**WORK REQUIRED:** Transcribe every entry word for word. Skip the pictures.

##### EXERCISE INPUTS #####

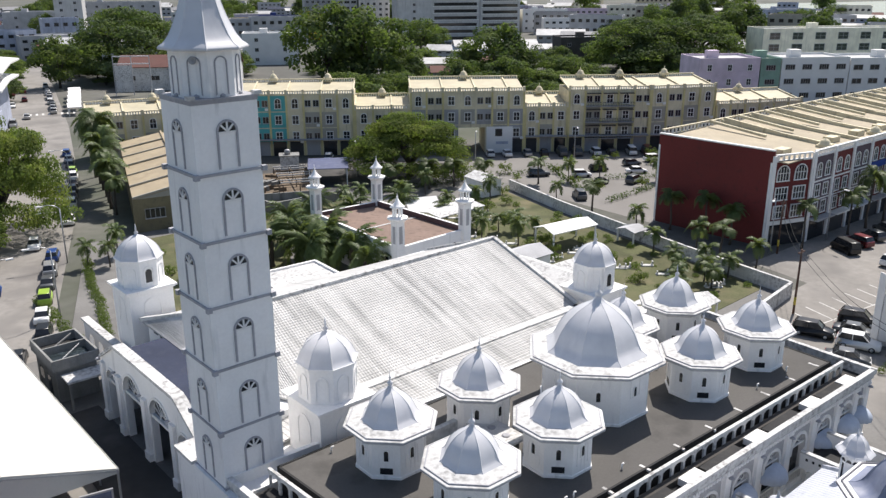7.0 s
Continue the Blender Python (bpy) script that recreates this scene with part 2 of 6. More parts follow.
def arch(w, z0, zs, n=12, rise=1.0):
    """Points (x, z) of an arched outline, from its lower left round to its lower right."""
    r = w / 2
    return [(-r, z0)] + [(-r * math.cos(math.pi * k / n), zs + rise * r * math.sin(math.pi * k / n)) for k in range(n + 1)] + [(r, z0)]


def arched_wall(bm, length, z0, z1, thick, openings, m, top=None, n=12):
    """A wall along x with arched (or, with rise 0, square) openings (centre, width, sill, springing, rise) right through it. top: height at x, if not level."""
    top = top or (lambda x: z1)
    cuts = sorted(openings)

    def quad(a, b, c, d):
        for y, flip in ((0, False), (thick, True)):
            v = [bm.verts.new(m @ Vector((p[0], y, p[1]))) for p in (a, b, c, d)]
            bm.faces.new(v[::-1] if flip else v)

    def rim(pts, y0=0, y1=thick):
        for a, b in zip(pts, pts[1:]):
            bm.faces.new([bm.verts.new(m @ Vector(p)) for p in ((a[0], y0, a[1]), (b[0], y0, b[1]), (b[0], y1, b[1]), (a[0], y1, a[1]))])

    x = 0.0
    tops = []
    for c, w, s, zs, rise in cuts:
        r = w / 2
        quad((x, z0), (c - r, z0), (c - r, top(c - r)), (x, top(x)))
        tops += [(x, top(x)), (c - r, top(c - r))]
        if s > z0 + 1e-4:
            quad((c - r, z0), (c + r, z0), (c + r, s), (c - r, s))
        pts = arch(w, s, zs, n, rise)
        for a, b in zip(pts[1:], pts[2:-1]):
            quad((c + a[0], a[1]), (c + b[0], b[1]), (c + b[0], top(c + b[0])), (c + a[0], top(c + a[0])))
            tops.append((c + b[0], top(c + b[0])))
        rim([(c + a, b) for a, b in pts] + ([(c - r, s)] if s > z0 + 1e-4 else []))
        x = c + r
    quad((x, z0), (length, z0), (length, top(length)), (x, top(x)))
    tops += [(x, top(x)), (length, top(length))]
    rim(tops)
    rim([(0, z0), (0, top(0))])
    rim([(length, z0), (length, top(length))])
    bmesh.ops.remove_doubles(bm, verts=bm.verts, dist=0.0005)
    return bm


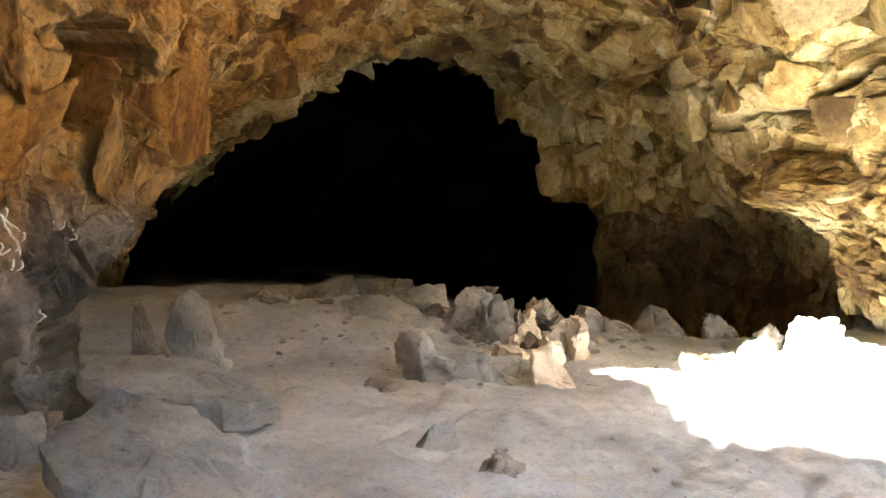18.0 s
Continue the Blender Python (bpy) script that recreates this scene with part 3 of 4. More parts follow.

#####

**FULL RESPONSE:**
7.0 s
Continue the Blender Python (bpy) script that recreates this scene with part 2 of 6. More parts follow.
def arch(w, z0, zs, n=12, rise=1.0):
    """Points (x, z) of an arched outline, from its lower left round to its lower right."""
    r = w / 2
    return [(-r, z0)] + [(-r * math.cos(math.pi * k / n), zs + rise * r * math.sin(math.pi * k / n)) for k in range(n + 1)] + [(r, z0)]


def arched_wall(bm, length, z0, z1, thick, openings, m, top=None, n=12):
    """A wall along x with arched (or, with rise 0, square) openings (centre, width, sill, springing, rise) right through it. top: height at x, if not level."""
    top = top or (lambda x: z1)
    cuts = sorted(openings)

    def quad(a, b, c, d):
        for y, flip in ((0, False), (thick, True)):
            v = [bm.verts.new(m @ Vector((p[0], y, p[1]))) for p in (a, b, c, d)]
            bm.faces.new(v[::-1] if flip else v)

    def rim(pts, y0=0, y1=thick):
        for a, b in zip(pts, pts[1:]):
            bm.faces.new([bm.verts.new(m @ Vector(p)) for p in ((a[0], y0, a[1]), (b[0], y0, b[1]), (b[0], y1, b[1]), (a[0], y1, a[1]))])

    x = 0.0
    tops = []
    for c, w, s, zs, rise in cuts:
        r = w / 2
        quad((x, z0), (c - r, z0), (c - r, top(c - r)), (x, top(x)))
        tops += [(x, top(x)), (c - r, top(c - r))]
        if s > z0 + 1e-4:
            quad((c - r, z0), (c + r, z0), (c + r, s), (c - r, s))
        pts = arch(w, s, zs, n, rise)
        for a, b in zip(pts[1:], pts[2:-1]):
            quad((c + a[0], a[1]), (c + b[0], b[1]), (c + b[0], top(c + b[0])), (c + a[0], top(c + a[0])))
            tops.append((c + b[0], top(c + b[0])))
        rim([(c + a, b) for a, b in pts] + ([(c - r, s)] if s > z0 + 1e-4 else []))
        x = c + r
    quad((x, z0), (length, z0), (length, top(length)), (x, top(x)))
    tops += [(x, top(x)), (length, top(length))]
    rim(tops)
    rim([(0, z0), (0, top(0))])
    rim([(length, z0), (length, top(length))])
    bmesh.ops.remove_doubles(bm, verts=bm.verts, dist=0.0005)
    return bm


18.0 s
Continue the Blender Python (bpy) script that recreates this scene with part 3 of 4. More parts follow.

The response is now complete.